Climate Model Code Genealogy and its Relation to Climate Feedbacks and
Sensitivity
Abstract
Contemporary general circulation models (GCMs) and Earth system models
(ESMs) are developed by a large number of modeling groups globally. They
use a wide range of representations of physical processes, allowing for
structural (code) uncertainty to be partially quantified with
multi-model ensembles (MMEs). Many models in the MMEs of the Coupled
Model Intercomparison Project (CMIP) have a common development history
due to sharing of code and schemes. This makes their projections
statistically dependent and introduces biases in MME statistics.
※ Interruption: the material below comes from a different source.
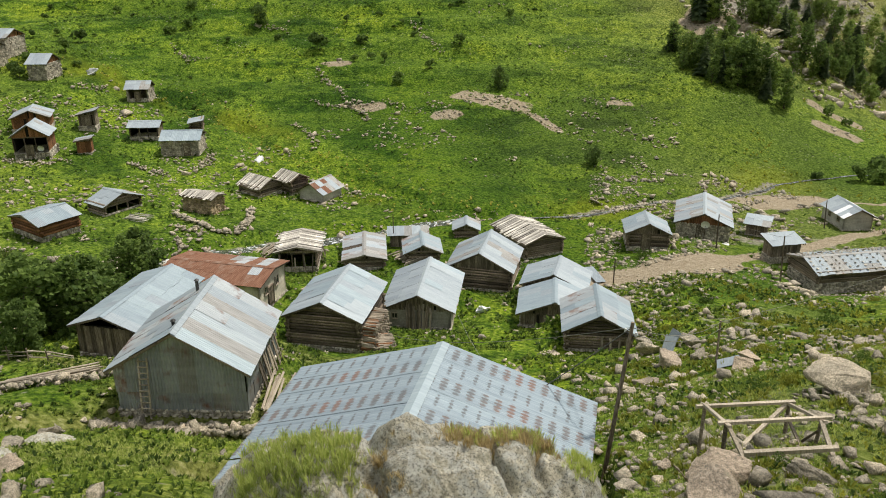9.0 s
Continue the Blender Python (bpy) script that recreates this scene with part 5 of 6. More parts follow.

Previous research has focused on model output and code dependence, and
model code genealogy of CMIP models has not been fully analyzed. We
present a full reconstruction of CMIP3, CMIP5 and CMIP6 code genealogy
of 167 atmospheric models, GCMs, and ESMs (of which 114 participated in
CMIP) based on the available literature, with a focus on the atmospheric
component and atmospheric physics. We identify 12 main model families.
We propose family and code weighting methods designed to reduce the
effect of model structural dependence in MMEs. We analyze weighted
effective climate sensitivity (ECS), climate feedbacks, forcing, and
global mean near-surface air temperature, and how they differ by model
family. Models in the same family often have similar climate properties.
We show that weighting can partially reconcile differences in ECS and
cloud feedbacks between CMIP5 and CMIP6. The results can help in
understanding structural dependence between CMIP models, and the
proposed code and family weighting methods can be used in MME
assessments to ameliorate model structural sampling biases.